ATLANTA
Rufus Stansell, practiced art of making friends
The Atlanta Journal-Constitution
Sunday, April 05, 2009
Rufus Stansell liked to survey the world from the front stoop of his Virginia-Highland apartment building. That’s where friends would sit and listen while he dispensed endless jokes and bits of wisdom.
Other times, he preferred the view from a rocking chair atop his garage. Along with the beat-up chair he lugged up there, he kept an old stoplight and two enormous brass swans he’d bought at a yard sale.
“He could see all of North Highland from there, and all of North Highland could see him,” said his friend Hunt Brown of Atlanta. “He didn’t mind being different at all. In fact, he sort of reveled in it. He was very confident of who he was.”
Rufus Henry Stansell Jr., 79, of Atlanta, died of cancer March 28 at Mr. Brown’s residence. The body was cremated. The memorial service is 4 p.m. today behind the apartment building where Mr. Stansell lived at 995 N. Highland Ave. Donald Trimble Mortuary is in charge of arrangements.
For years Mr. Stansell covered his apartment’s prominently positioned fence with folk art and other oddities he’d scavenged. Over time, it became a landmark in the neighborhood.
In the summer, he painted hydrangea blossoms orange and red and other bright colors, creating an irresistible subject for sidewalk photographers.
He constructed bird houses, whirligigs, animal figures and other sculptures, including a startlingly life-like one of himself that he’d prop in his front window to shake up strangers.
Here is how Mr. Stansell related the facts of his early life to his friends: He grew up in Birmingham. He decided to join the Seabees after he watched the John Wayne movie “The Fighting Seabees.” He served in Greenland, went AWOL to go ice fishing one day and had to be rescued when the ice he was standing on broke away. He lived in Las Vegas, Los Angeles and other cities that friends aren’t quite sure about. He earned a living as a television repairman and fixed a TV that Elvis Presley had shot at for fun.
“Rufus was a bit of a weaver of tales,” said his friend Loren Solomon of Atlanta. “Mark Twain was his favorite writer and one of Twain’s quotes is, ‘I have been through some terrible things in my life, some of which actually happened.’ It was kind of like that with Rufus.”
His friends didn’t care, though. In fact, they adored him.
Neighbors, Virginia-Highland business owners, artists, politicians, Meals on Wheels volunteers, and assorted friends of friends were drawn into his circle of admirers. They turned out in droves for his 79th birthday party in September and continued to care for him as lung cancer sapped his strength.

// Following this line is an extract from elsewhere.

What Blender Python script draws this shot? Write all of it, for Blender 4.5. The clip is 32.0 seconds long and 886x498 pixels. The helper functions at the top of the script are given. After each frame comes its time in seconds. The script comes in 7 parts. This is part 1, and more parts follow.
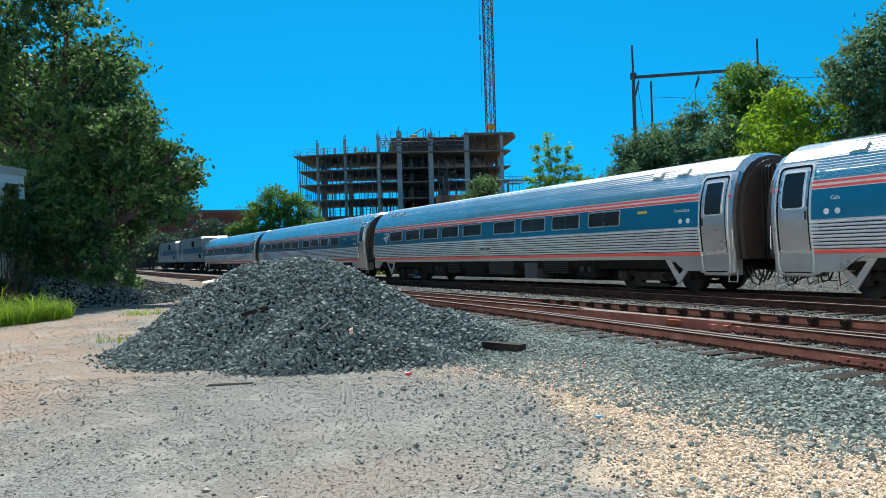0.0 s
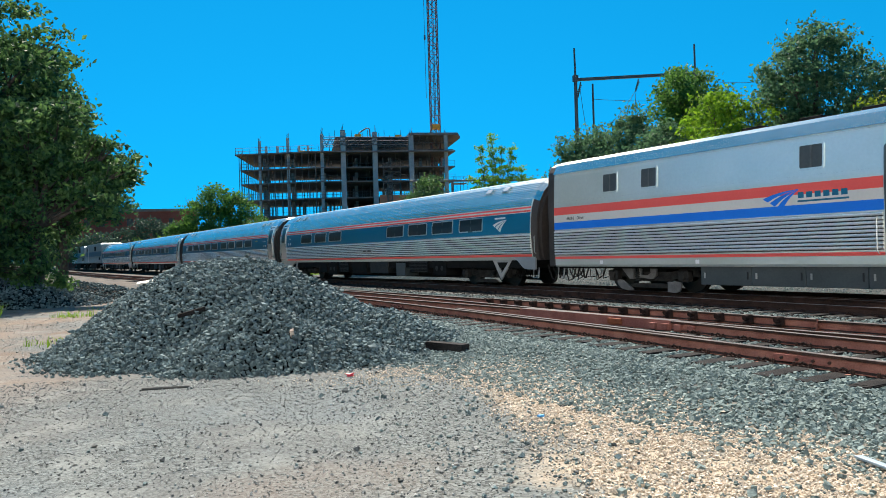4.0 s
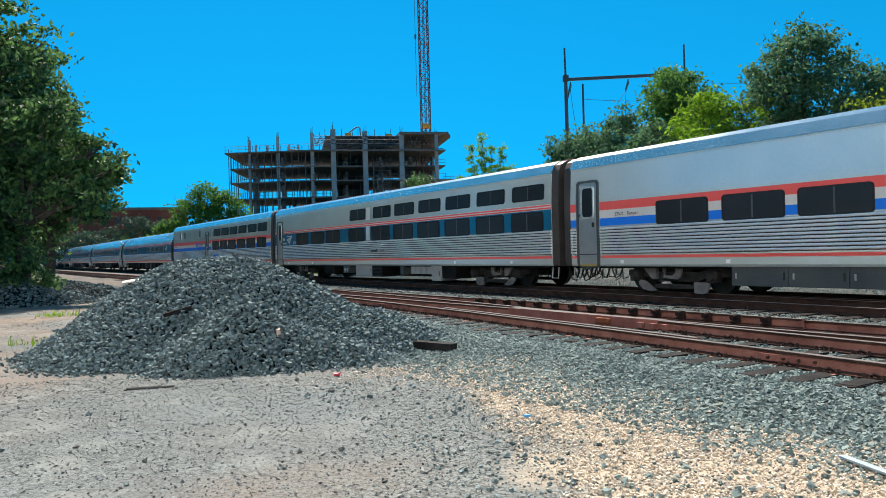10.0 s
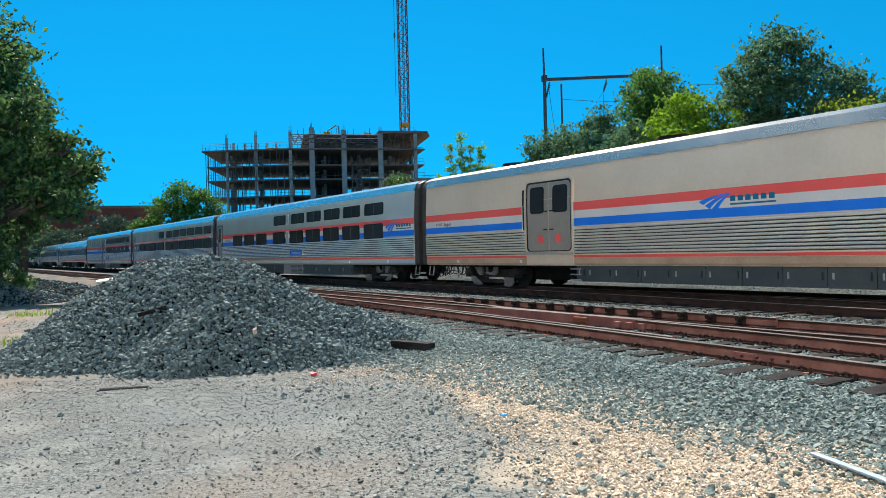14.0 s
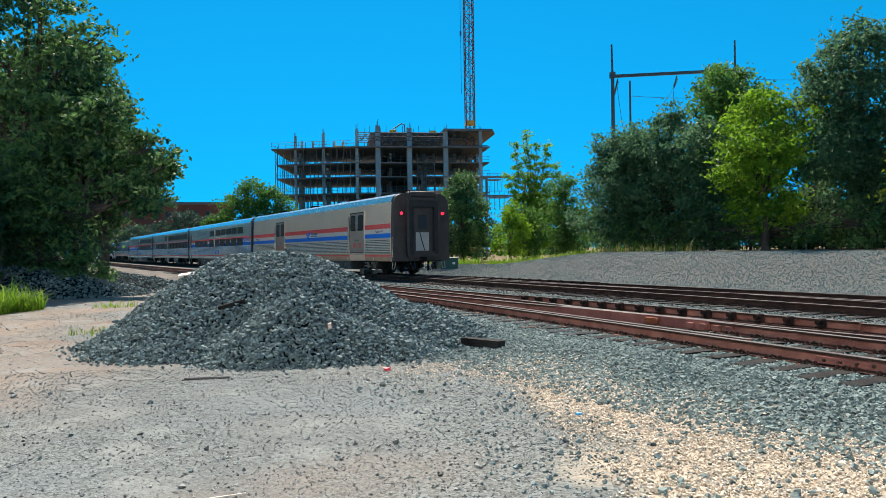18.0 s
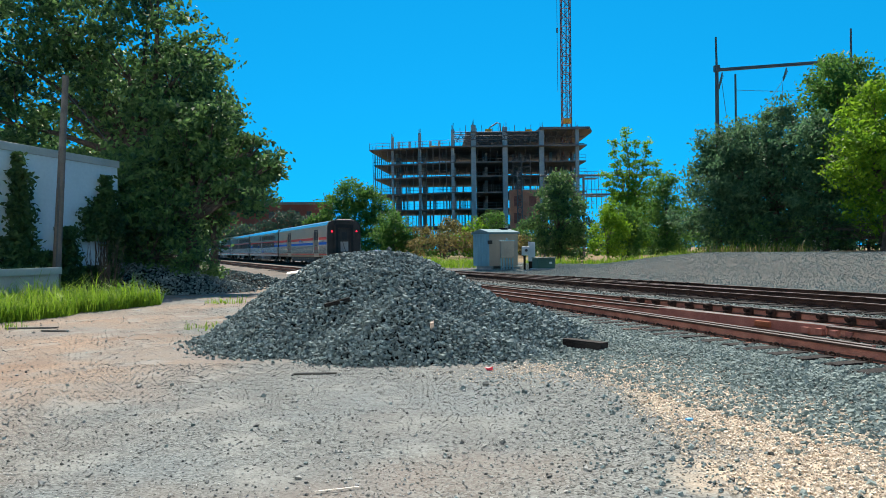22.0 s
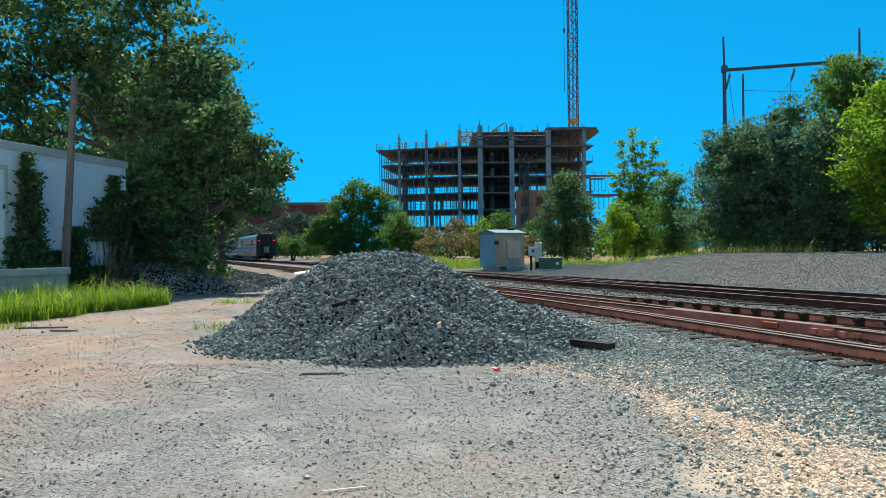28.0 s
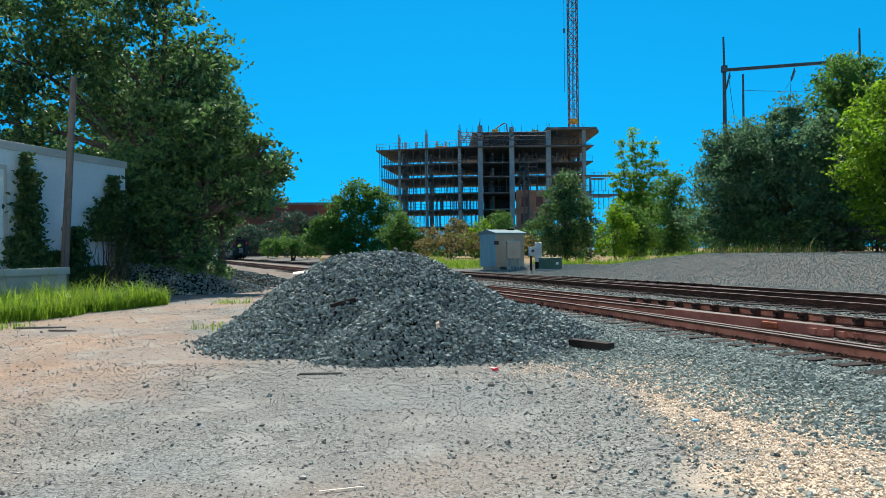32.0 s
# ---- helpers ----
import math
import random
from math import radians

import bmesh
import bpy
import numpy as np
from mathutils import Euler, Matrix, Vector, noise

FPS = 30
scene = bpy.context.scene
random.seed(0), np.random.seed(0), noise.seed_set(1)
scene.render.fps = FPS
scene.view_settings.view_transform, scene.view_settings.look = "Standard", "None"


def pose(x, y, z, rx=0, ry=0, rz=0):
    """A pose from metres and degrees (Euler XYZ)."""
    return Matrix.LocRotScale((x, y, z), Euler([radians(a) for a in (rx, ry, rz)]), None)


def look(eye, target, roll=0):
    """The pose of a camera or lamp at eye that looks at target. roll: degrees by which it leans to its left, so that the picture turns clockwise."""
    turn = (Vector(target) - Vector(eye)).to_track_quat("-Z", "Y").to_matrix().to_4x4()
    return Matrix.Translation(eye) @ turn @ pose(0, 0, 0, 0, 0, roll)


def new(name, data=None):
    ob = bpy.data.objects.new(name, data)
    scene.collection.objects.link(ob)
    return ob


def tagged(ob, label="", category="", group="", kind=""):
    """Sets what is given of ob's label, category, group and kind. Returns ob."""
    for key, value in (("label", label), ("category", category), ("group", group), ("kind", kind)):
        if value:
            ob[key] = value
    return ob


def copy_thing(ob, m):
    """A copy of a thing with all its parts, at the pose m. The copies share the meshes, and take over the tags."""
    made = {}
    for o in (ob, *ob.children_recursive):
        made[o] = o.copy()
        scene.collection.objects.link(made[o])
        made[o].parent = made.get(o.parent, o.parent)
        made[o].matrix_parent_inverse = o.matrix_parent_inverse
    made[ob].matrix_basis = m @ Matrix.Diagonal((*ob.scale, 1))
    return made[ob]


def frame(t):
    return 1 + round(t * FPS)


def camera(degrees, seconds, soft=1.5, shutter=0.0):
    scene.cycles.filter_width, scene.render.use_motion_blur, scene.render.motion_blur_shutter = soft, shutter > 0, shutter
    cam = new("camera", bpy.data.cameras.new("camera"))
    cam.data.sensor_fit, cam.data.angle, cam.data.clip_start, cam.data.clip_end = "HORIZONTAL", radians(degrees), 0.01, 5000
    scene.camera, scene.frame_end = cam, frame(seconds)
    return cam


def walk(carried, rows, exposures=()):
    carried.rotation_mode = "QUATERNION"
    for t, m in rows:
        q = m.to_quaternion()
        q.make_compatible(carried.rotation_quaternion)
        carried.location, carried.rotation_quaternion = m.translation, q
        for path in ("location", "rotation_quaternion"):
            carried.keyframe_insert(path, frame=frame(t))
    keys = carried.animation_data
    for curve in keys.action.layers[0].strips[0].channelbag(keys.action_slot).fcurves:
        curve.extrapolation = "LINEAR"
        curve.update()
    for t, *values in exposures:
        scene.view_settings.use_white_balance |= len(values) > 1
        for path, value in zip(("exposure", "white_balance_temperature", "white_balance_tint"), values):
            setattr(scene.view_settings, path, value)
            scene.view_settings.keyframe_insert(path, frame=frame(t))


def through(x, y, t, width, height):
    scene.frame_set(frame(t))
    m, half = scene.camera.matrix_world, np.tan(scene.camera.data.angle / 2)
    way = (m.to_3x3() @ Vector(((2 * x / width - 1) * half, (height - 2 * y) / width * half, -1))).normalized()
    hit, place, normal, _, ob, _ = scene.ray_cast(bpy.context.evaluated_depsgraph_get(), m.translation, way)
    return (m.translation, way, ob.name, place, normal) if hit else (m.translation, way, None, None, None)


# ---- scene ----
DEGREES = 60.2
# seconds, place, yaw, pitch, roll
PATH = [
    (0.0, -0.000, 0.000, 1.599, -0.000, 0.370, 1.622),
    (0.5, 0.002, -0.001, 1.600, 0.536, 0.423, 1.599),
    (1.0, 0.002, 0.005, 1.600, 0.467, 0.384, 1.561),
    (1.5, 0.006, 0.013, 1.600, -0.063, 0.385, 1.563),
    (2.0, 0.007, 0.034, 1.595, -0.636, 0.351, 1.583),
    (2.5, 0.013, 0.051, 1.593, -0.988, 0.391, 1.625),
    (3.0, 0.017, 0.069, 1.591, -2.005, 0.340, 1.678),
    (3.5, 0.023, 0.081, 1.592, -3.194, 0.282, 1.631),
    (4.0, 0.027, 0.091, 1.591, -4.148, 0.253, 1.647),
    (4.5, 0.031, 0.105, 1.590, -4.759, 0.217, 1.624),
    (6.5, 0.036, 0.114, 1.589, -4.935, 0.172, 1.541),
    (7.0, 0.041, 0.116, 1.589, -5.027, 0.195, 1.519),
    (7.5, 0.045, 0.114, 1.590, -4.901, 0.183, 1.562),
    (8.0, 0.052, 0.113, 1.590, -4.957, 0.180, 1.542),
    (8.5, 0.057, 0.118, 1.590, -4.938, 0.171, 1.524),
    (9.0, 0.062, 0.120, 1.589, -4.897, 0.173, 1.521),
    (9.5, 0.063, 0.121, 1.589, -4.914, 0.183, 1.526),
    (10.0, 0.067, 0.118, 1.589, -4.869, 0.184, 1.526),
    (10.5, 0.067, 0.113, 1.590, -4.911, 0.171, 1.516),
    (11.0, 0.069, 0.109, 1.591, -4.858, 0.147, 1.460),
    (11.5, 0.067, 0.111, 1.592, -4.862, 0.145, 1.455),
    (12.0, 0.070, 0.120, 1.591, -4.917, 0.150, 1.513),
    (12.5, 0.073, 0.126, 1.592, -5.472, 0.129, 1.587),
    (13.0, 0.080, 0.129, 1.591, -6.066, 0.103, 1.502),
    (13.5, 0.082, 0.130, 1.590, -6.378, 0.113, 1.491),
    (14.0, 0.085, 0.126, 1.590, -6.447, 0.085, 1.434),
    (14.5, 0.062, 0.109, 1.591, -6.390, 0.071, 1.446),
    (16.5, 0.034, 0.084, 1.592, -5.921, 0.077, 1.304),
    (17.0, -0.004, 0.066, 1.591, -4.927, 0.039, 1.125),
    (17.5, -0.025, 0.057, 1.593, -3.290, -0.007, 0.900),
    (18.0, -0.044, 0.056, 1.595, -1.698, 0.015, 0.876),
    (18.5, -0.062, 0.049, 1.600, -0.364, 0.038, 0.872),
    (19.0, -0.081, 0.043, 1.602, 0.921, 0.051, 0.824),
    (19.5, -0.101, 0.034, 1.603, 2.147, 0.004, 0.810),
    (20.0, -0.116, 0.027, 1.604, 3.398, 0.029, 0.767),
    (20.5, -0.129, 0.028, 1.605, 4.249, 0.041, 0.725),
    (21.0, -0.137, 0.030, 1.607, 4.735, 0.070, 0.731),
    (21.5, -0.143, 0.033, 1.607, 5.014, 0.033, 0.698),
    (22.0, -0.146, 0.031, 1.607, 5.392, 0.049, 0.685),
    (22.5, -0.151, 0.028, 1.607, 5.767, 0.083, 0.670),
    (23.0, -0.155, 0.025, 1.608, 5.837, 0.053, 0.679),
    (23.5, -0.159, 0.022, 1.610, 5.816, 0.072, 0.643),
    (24.0, -0.162, 0.019, 1.609, 5.868, 0.070, 0.670),
    (24.5, -0.164, 0.018, 1.609, 5.848, 0.078, 0.648),
    (25.0, -0.167, 0.016, 1.609, 5.865, 0.078, 0.670),
    (25.5, -0.164, 0.013, 1.609, 5.850, 0.077, 0.652),
    (27.5, -0.160, 0.011, 1.610, 5.868, 0.091, 0.644),
    (28.0, -0.156, 0.010, 1.610, 5.875, 0.082, 0.622),
    (28.5, -0.155, 0.013, 1.609, 5.884, 0.080, 0.649),
    (29.0, -0.152, 0.016, 1.607, 5.879, 0.090, 0.650),
    (29.5, -0.149, 0.019, 1.607, 5.886, 0.092, 0.649),
    (30.0, -0.144, 0.021, 1.607, 5.875, 0.086, 0.633),
    (30.5, -0.140, 0.022, 1.607, 5.874, 0.072, 0.646),
    (31.0, -0.136, 0.025, 1.605, 5.885, 0.089, 0.636),
    (31.5, -0.135, 0.028, 1.606, 5.892, 0.093, 0.648),
    (32.0, -0.133, 0.031, 1.605, 5.891, 0.088, 0.628),
]
cam = camera(DEGREES, 32.0, soft=0.45)
walk(cam, [(t, pose(x, y, z, 90 + pitch, roll, yaw)) for t, x, y, z, yaw, pitch, roll in PATH])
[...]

Mr. Stansell told friends he’d been married four times and that alcohol had been his undoing.
He settled in Atlanta in the 1980s, became sober and found work as a handyman. He never graduated from high school and looked as rough-hewn as his homemade artwork.
Yet he treasured his enormous book collection and was a devoted reader of The New York Times.
Visiting his apartment, Mr. Brown said, “was sort of like going into a very bizarre museum.”
On display: a stuffed duck, discarded disco balls and two dozen clocks that chimed the hour with Christmas carols or bird calls.
He assembled more than 600 jigsaw puzzles, mounted and framed them and kept them as art. They reminded him, he told friends, that life is a puzzle that needs to be put together one piece at a time.
For a lark, Mr. Stansell liked to don a cap, grab a clipboard and pass himself off as a courier, delivering packages to some posh Buckhead office for Ms. Solomon’s marketing agency.
When she and her colleagues were burned out at work, he picked them up in his run-down car, drove them to a lake and taught them to fish.
And whenever she thought of abandoning her business, he encouraged her to persevere. That’s one of the reasons she saw him nearly every day for more than 20 years.
“I would go to Rufus’ apartment and sit with him and eat some ice cream and do a puzzle,” she said. “And suddenly my life would make more sense, because that — not some corporate brochure I was working on — was real.”
Survivors include his sisters, Theresa K. Jones of Booneville, Ark., and Jerry Inscho of Birmingham; and his brother, Richard Stansell of El Cajon, Calif.